Apesar de o decreto questionado na ADI não abranger esses crimes, a avaliação do PGR é de que a medida afronta outros princípios constitucionais, como a separação de Poderes, os pilares do Estado de direito e do sistema de Justiça, e o dever de proteção dos direitos fundamentais. “O dispositivo exorbitou manifestamente os limites do sistema de freios e contrapesos, e malferiu os pilares do sistema de Justiça e do próprio Estado de direito democrático, sem promover, em contrapartida, a realização de quaisquer valores humanitários, tampouco prestigiar objetivos de política criminal”, afirma.

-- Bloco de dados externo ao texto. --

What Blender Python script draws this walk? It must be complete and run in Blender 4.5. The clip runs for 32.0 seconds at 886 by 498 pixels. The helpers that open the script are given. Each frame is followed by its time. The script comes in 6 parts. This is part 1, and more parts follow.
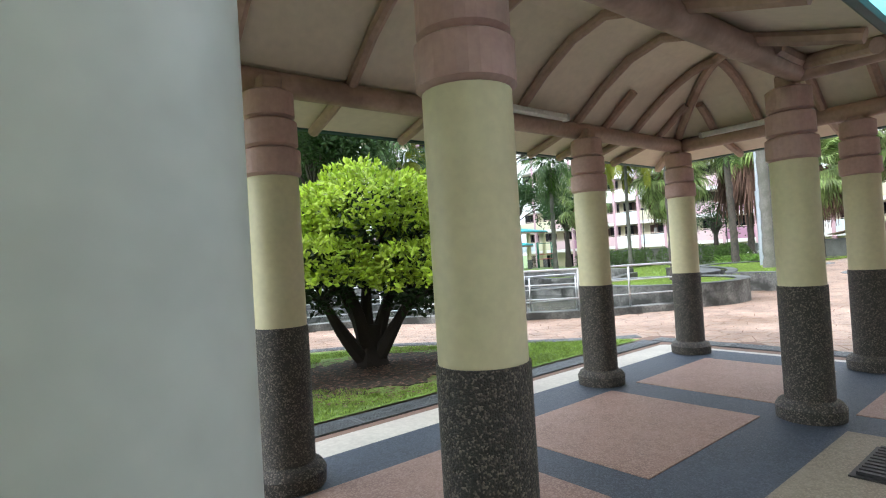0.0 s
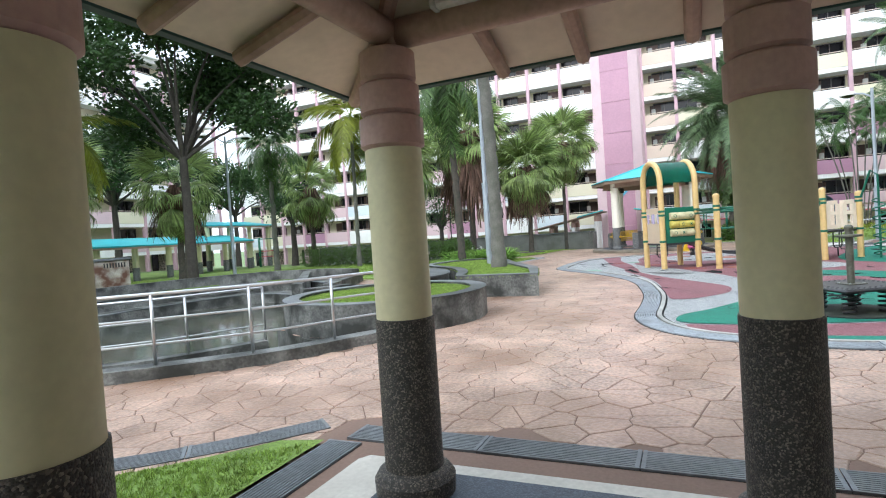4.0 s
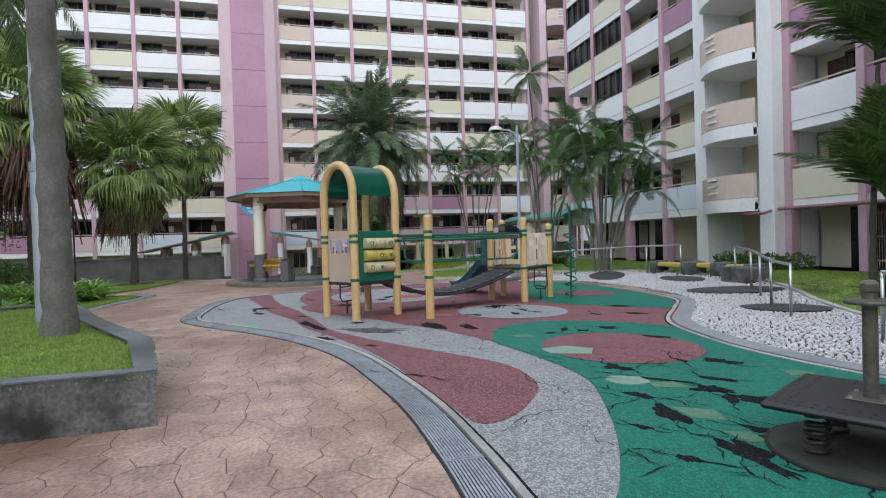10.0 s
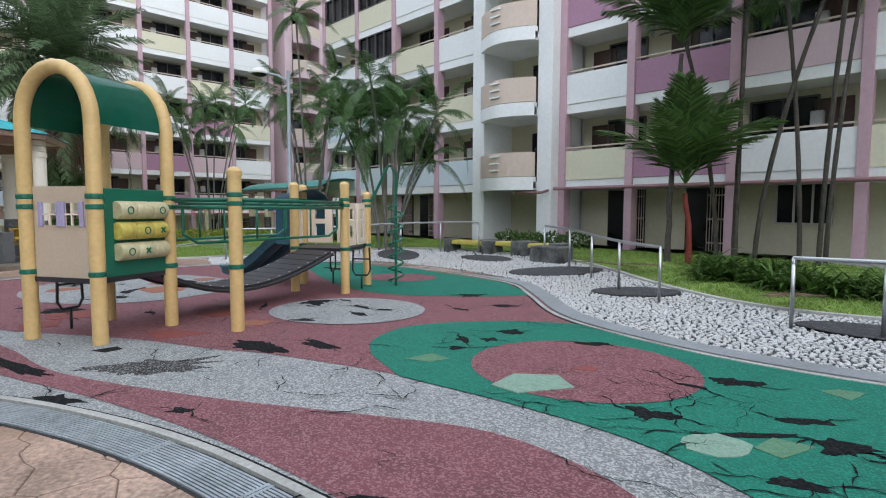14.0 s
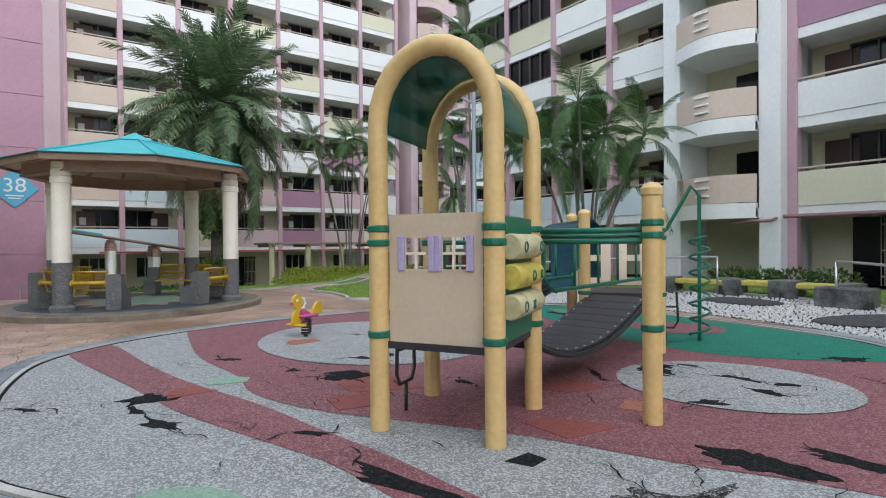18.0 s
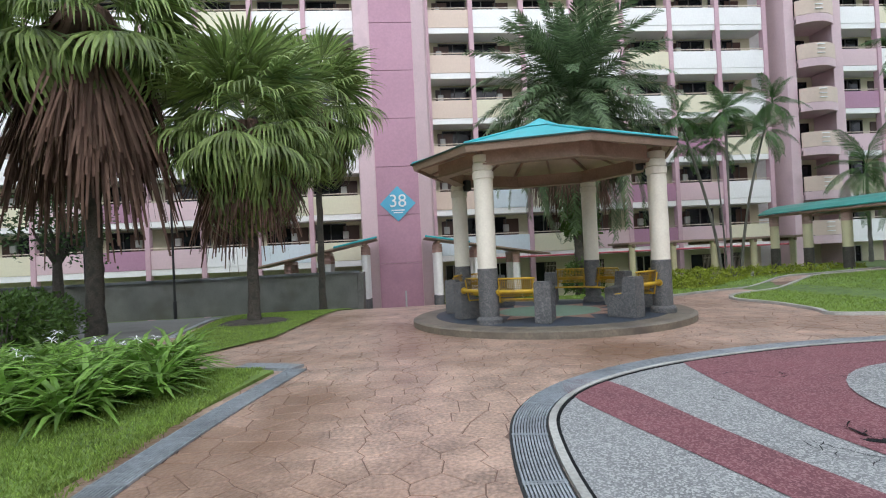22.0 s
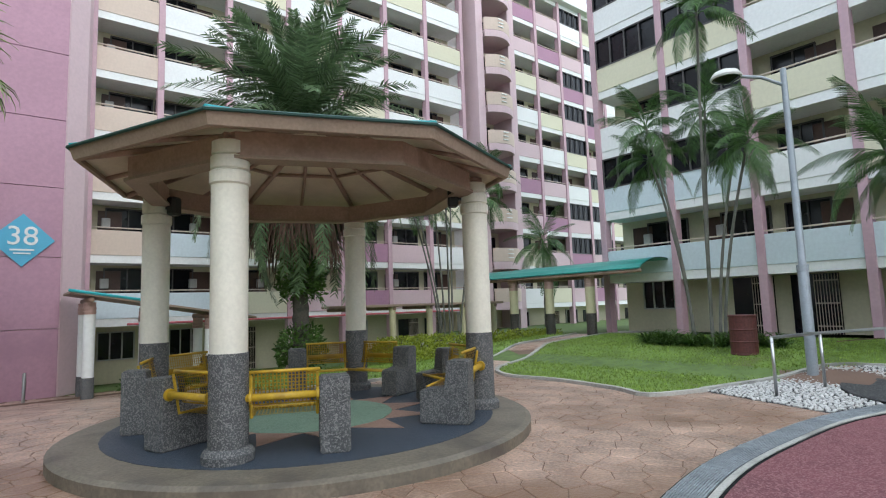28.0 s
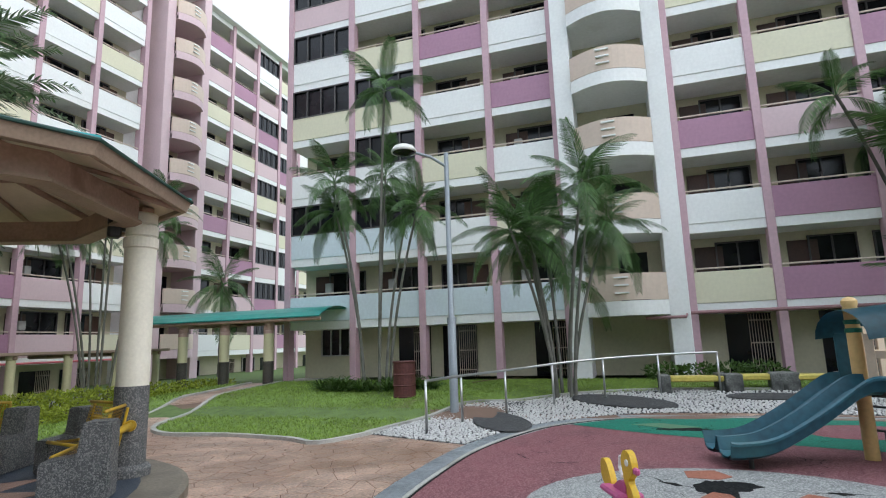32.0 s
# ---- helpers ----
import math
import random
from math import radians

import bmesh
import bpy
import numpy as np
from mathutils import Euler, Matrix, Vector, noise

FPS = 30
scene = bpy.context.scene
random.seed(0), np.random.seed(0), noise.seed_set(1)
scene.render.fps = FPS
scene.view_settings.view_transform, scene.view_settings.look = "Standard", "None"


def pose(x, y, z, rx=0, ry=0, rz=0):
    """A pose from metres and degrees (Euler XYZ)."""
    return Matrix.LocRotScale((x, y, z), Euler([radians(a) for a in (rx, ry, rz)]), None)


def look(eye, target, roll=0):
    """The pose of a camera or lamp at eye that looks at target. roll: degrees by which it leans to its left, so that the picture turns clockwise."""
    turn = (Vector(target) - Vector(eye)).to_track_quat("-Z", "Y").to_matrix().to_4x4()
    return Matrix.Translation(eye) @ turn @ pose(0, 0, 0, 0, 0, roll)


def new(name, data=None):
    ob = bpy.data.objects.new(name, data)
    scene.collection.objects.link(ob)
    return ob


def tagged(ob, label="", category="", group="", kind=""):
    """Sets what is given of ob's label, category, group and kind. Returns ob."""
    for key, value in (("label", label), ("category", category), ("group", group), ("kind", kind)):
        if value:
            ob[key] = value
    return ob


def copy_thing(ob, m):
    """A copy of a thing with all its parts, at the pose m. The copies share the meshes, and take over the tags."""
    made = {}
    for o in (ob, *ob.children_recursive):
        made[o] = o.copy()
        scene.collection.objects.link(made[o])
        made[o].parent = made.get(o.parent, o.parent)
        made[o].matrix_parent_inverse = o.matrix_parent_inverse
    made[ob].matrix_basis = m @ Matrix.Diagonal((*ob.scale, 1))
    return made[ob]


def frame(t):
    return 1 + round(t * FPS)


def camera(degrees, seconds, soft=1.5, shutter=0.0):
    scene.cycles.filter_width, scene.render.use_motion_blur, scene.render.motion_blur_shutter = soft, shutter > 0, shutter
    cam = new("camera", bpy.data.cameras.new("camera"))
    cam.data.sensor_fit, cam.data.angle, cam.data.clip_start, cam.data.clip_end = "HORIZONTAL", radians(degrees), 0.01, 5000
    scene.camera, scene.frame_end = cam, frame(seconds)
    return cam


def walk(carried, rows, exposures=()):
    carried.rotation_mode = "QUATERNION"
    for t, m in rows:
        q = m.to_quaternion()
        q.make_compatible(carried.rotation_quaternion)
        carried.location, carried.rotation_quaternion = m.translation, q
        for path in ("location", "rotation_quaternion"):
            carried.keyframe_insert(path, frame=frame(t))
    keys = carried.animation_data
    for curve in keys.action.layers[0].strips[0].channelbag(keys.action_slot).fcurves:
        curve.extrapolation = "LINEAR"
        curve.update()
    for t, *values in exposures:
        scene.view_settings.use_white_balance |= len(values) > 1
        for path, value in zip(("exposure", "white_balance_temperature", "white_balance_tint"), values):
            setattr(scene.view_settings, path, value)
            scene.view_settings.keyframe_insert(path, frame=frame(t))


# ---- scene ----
cam = camera(78.2, 32.0, soft=1.1)
METRES, EYE, TILT, LEAN, TURN = 28.8, 1.5, 0.0, 0.0, -39.3
ROWS = [
    (0.0, 0.0000, -0.0004, -0.0038, 0.20, 0.95, 3.50),
    (0.5, 0.0047, 0.0182, -0.0036, -4.45, 0.19, 3.43),
    (1.0, 0.0101, 0.0354, -0.0036, -7.97, 0.07, 3.70),
    (1.5, 0.0180, 0.0525, -0.0033, -13.00, -0.59, 3.30),
    (2.0, 0.0264, 0.0708, -0.0033, -17.80, -0.57, 3.66),
    (2.5, 0.0347, 0.0877, -0.0028, -19.91, -1.05, 3.2),
    (3.0, 0.0441, 0.1045, -0.0024, -21.66, -1.12, 3.58),
    (3.5, 0.0524, 0.1225, -0.0021, -24.0, -1.2, 3.8),
    (4.0, 0.0643, 0.1389, -0.0012, -26.75, -1.41, 3.85),
    (4.5, 0.0748, 0.155, -0.0008, -30.0, -1.6, 3.31),
    (6.5, 0.1227, 0.2198, 0.0014, -35.79, -1.77, 2.35),
    (7.0, 0.1341, 0.2344, 0.0018, -36.8, -1.43, 2.26),
    (7.5, 0.1443, 0.2494, 0.0022, -37.6, -0.55, 2.29),
    (8.0, 0.1544, 0.2659, 0.0021, -40.28, 0.13, 2.06),
    (8.5, 0.1657, 0.2814, 0.0027, -40.94, 0.2, 2.22),
    (9.0, 0.1775, 0.2966, 0.0029, -42.7, 0.17, 2.13),
    (9.5, 0.1889, 0.3087, 0.0032, -54.77, -0.43, 2.22),
    (10.0, 0.1971, 0.325, 0.0032, -65.57, -0.88, 1.69),
    (10.5, 0.2087, 0.3374, 0.0023, -74.5, -2.37, 1.56),
    (11.0, 0.2192, 0.3496, 0.0023, -79.9, -3.23, 1.27),
    (11.5, 0.2297, 0.3611, 0.0019, -86.31, -3.84, 0.74),
    (12.0, 0.2415, 0.3724, 0.0023, -88.95, -4.26, 0.64),
    (12.5, 0.2541, 0.3847, 0.0022, -90.88, -4.4, 0.34),
    (13.0, 0.2677, 0.3952, 0.0027, -92.68, -4.55, 0.27),
    (13.5, 0.28, 0.4089, 0.0028, -94.14, -4.36, -0.04),
    (14.0, 0.2931, 0.4215, 0.0033, -94.76, -4.12, -0.14),
    (14.5, 0.3045, 0.4356, 0.0029, -94.72, -3.33, -0.37),
    (16.5, 0.3473, 0.4972, 0.0042, -94.54, -1.43, -0.37),
    (17.0, 0.357, 0.5131, 0.0038, -93.59, -0.99, -0.21),
    (17.5, 0.3658, 0.529, 0.004, -90.61, -0.83, 0.29),
    (18.0, 0.3732, 0.5468, 0.0037, -86.54, -0.52, 0.47),
    (18.5, 0.381, 0.5642, 0.0033, -80.77, -0.44, 0.83),
    (19.0, 0.3871, 0.5827, 0.0032, -73.4, -0.12, 1.28),
    (19.5, 0.3963, 0.5997, 0.0032, -67.01, -0.02, 2.09),
    (20.0, 0.4047, 0.6172, 0.0029, -63.02, 0.34, 2.34),
    (20.5, 0.4163, 0.6335, 0.0026, -60.56, 0.38, 2.74),
    (21.0, 0.4258, 0.6507, 0.0022, -58.67, 0.55, 2.67),
    (21.5, 0.4389, 0.6657, 0.002, -57.23, 0.58, 2.72),
    (22.0, 0.4509, 0.6814, 0.0017, -55.69, 0.74, 2.75),
    (22.5, 0.4646, 0.6946, 0.0016, -55.05, 0.77, 2.94),
    (23.0, 0.4787, 0.7087, 0.0018, -54.19, 0.81, 3.02),
    (23.5, 0.4942, 0.7213, 0.002, -54.1, 0.81, 3.02),
    (24.0, 0.5078, 0.7343, 0.002, -54.02, 0.9, 3.0),
    (24.5, 0.5224, 0.7473, 0.002, -53.78, 0.98, 3.16),
    (26.5, 0.5708, 0.7895, 0.0062, -58.26, 3.46, 2.65),
    (27.0, 0.577, 0.7883, 0.0063, -67.51, 5.21, 2.21),
    (27.5, 0.5794, 0.7876, 0.0066, -81.15, 5.39, 2.14),
    (28.0, 0.5798, 0.7872, 0.0066, -89.02, 5.8, 1.88),
    (28.5, 0.5798, 0.7871, 0.0067, -94.15, 6.47, 1.63),
    (29.0, 0.5798, 0.7871, 0.0067, -98.04, 7.27, 1.35),
    (29.5, 0.5801, 0.7867, 0.0068, -101.69, 7.81, 1.32),
    (30.0, 0.5803, 0.7866, 0.0067, -105.34, 8.22, 1.38),
    (30.5, 0.58, 0.7864, 0.0068, -108.91, 8.43, 1.49),
    (31.0, 0.5797, 0.7864, 0.0068, -112.24, 8.71, 1.58),
    (31.5, 0.5801, 0.7862, 0.0069, -115.99, 9.04, 1.65),
    (32.0, 0.5805, 0.786, 0.0069, -121.51, 9.59, 1.8),
]
walk(cam, [(t, pose(0, 0, EYE, TILT, LEAN, TURN) @ pose(METRES * x, METRES * y, METRES * z, 90 + pitch, roll, yaw)) for t, x, y, z, yaw, pitch, roll in ROWS], exposures=((0.0, 1.15, 6150, 10), (1.0, 0.92, 6050, 9), (2.0, 0.95, 6050, 8), (3.6, 0.7, 6050, 8), (4.5, 0.52, 6000, 8), (6.2, -0.18, 5950, 11), (9.0, -0.18, 6000, 11), (10.0, -0.26, 6050, 13), (14.0, -0.08, 6080, 11), (17.0, -0.06, 6150, 9), (20.0, -0.16, 6150, 12), (23.0, 0.08, 6150, 10), (26.5, 0.0, 6050, 7), (32.0, -0.06, 6150, 8)))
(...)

A avaliação é a de que indultar genericamente condenados, independentemente da quantidade de infrações penais praticadas e do montante total de pena concreta imposta na condenação, significa ignorar deveres estatais de proteção a direitos inerentes ao ser humano. É o caso dos direitos à vida, à segurança e à integridade física, previstos não somente na Constituição, mas também em normas internacionais ratificadas pelo Brasil.
“O decreto está na contramão do processo evolutivo dos direitos fundamentais plasmados na ordem jurídica interna e internacional, com violação do dever constitucional de observância dos tratados internacionais de direitos humanos e da cláusula de vinculação do Brasil a tribunais internacionais”, conclui Aras.